:: Your goal ::
Wherever a line in the data below holds "kind", copy that line.

:: Material provided ::
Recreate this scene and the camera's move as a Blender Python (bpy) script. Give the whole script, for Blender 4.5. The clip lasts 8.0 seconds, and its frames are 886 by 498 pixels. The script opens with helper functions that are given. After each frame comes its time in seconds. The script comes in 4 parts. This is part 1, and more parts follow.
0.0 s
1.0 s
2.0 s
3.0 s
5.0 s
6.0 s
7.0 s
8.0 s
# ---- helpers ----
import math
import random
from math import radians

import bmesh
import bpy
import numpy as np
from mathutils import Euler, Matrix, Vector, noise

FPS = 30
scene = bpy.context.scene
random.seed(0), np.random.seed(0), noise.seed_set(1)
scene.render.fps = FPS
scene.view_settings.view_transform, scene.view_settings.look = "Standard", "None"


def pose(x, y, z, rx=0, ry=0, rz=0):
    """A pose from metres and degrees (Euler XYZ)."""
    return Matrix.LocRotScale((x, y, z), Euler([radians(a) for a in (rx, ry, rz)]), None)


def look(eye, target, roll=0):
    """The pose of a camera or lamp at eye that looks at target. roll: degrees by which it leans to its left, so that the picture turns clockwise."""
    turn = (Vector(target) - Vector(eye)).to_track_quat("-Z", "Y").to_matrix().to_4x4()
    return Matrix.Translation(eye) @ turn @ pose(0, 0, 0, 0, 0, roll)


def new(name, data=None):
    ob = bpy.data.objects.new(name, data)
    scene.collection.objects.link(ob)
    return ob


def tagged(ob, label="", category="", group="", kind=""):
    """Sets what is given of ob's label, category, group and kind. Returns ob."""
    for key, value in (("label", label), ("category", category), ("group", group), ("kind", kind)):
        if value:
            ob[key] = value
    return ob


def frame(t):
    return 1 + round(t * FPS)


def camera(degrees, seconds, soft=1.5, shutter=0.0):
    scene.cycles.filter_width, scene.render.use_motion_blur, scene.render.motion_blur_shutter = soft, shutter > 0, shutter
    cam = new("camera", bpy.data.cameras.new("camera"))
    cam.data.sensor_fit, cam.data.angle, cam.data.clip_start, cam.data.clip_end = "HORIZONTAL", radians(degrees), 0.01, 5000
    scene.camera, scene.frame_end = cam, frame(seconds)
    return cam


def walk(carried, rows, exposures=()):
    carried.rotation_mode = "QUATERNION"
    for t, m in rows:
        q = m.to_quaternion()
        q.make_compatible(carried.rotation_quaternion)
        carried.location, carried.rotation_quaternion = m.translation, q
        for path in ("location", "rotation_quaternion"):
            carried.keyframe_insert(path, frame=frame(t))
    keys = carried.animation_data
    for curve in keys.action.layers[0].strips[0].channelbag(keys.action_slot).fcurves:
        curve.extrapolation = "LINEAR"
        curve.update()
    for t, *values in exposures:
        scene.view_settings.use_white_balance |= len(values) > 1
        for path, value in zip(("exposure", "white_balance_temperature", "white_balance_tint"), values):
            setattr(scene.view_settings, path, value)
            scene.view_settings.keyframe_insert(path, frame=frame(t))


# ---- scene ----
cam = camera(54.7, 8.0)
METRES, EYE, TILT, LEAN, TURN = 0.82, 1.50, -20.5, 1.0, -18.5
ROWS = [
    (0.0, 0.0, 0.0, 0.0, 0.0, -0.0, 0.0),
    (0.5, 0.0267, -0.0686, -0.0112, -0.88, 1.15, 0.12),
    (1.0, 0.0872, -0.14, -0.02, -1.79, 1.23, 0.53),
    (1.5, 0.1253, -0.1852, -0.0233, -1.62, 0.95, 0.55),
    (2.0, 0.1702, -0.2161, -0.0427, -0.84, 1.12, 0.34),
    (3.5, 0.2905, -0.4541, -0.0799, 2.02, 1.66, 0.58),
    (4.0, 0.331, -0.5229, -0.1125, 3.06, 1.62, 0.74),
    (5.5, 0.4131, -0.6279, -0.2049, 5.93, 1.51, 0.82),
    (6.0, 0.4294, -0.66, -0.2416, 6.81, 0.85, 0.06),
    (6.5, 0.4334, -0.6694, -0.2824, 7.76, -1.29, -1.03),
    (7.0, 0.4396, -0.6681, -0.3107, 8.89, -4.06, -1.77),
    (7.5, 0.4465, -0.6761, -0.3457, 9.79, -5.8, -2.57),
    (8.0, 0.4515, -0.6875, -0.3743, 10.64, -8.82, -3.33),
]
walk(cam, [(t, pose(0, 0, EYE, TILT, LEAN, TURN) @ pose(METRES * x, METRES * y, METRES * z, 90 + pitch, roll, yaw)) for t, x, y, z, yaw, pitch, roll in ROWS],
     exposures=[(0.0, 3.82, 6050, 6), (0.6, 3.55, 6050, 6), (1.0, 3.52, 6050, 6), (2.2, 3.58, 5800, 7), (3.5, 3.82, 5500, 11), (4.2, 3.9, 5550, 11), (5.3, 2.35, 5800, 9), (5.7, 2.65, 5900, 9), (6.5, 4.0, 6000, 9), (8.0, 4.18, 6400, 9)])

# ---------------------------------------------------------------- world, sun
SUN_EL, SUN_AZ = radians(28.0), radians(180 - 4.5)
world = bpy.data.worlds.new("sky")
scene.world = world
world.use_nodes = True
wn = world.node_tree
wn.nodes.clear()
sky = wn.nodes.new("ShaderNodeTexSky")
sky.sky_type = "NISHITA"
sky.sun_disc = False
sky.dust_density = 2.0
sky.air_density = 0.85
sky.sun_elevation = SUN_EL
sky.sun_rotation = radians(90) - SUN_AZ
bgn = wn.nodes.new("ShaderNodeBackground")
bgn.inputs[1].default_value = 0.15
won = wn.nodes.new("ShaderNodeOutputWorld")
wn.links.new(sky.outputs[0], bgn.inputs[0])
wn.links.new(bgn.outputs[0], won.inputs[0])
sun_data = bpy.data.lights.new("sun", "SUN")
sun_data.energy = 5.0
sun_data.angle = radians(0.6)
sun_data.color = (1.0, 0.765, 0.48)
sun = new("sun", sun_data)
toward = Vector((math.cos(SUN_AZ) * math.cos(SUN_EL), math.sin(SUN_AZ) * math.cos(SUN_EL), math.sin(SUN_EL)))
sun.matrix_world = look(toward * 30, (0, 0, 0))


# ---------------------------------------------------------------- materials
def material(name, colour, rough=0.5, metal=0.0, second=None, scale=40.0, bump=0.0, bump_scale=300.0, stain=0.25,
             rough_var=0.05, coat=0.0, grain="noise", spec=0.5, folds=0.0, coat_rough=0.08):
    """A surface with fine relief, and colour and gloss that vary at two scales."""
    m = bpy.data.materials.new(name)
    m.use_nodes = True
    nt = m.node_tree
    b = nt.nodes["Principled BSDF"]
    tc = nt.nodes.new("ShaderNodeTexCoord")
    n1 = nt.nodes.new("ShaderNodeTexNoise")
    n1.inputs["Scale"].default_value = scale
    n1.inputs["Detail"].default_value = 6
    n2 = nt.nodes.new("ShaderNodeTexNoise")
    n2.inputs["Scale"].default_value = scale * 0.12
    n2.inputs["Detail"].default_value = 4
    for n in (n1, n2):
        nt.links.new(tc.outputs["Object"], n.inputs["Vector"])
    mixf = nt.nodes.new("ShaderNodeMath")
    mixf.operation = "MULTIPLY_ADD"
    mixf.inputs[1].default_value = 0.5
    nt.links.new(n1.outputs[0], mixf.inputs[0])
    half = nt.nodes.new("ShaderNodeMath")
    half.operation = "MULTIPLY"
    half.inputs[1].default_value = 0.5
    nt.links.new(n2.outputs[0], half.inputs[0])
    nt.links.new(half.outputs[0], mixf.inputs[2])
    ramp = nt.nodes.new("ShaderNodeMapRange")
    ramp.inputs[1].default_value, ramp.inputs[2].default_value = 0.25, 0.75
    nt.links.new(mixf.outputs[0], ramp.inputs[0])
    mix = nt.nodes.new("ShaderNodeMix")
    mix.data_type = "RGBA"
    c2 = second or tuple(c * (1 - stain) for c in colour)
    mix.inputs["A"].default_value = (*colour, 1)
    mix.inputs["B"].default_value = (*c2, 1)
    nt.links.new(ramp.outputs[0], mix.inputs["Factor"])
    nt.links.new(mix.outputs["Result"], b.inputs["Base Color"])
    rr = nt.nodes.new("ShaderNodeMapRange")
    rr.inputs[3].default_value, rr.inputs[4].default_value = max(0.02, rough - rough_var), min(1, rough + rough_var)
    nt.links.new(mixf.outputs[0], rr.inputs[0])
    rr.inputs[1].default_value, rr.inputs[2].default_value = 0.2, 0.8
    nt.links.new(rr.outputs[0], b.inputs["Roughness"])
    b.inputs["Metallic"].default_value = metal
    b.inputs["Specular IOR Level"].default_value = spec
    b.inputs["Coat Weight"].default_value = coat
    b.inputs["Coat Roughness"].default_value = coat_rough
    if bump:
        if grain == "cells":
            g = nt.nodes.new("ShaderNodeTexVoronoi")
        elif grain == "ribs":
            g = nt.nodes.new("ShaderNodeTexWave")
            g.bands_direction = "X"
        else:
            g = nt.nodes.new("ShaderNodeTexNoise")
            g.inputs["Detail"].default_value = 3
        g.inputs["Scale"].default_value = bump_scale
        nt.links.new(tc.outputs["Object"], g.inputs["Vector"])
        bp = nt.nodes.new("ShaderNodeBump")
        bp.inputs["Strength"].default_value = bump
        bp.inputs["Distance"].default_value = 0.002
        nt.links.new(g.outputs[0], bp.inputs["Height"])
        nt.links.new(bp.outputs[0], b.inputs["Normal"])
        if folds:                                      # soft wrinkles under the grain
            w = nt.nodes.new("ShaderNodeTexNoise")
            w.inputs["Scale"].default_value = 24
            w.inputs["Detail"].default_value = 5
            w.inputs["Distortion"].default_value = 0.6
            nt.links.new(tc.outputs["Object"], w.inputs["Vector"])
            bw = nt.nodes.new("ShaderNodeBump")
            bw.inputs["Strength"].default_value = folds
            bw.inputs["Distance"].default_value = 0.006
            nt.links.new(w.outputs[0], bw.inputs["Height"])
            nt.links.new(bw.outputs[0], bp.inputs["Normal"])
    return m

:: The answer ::
def tagged(ob, label="", category="", group="", kind=""):
    """Sets what is given of ob's label, category, group and kind. Returns ob."""
    for key, value in (("label", label), ("category", category), ("group", group), ("kind", kind)):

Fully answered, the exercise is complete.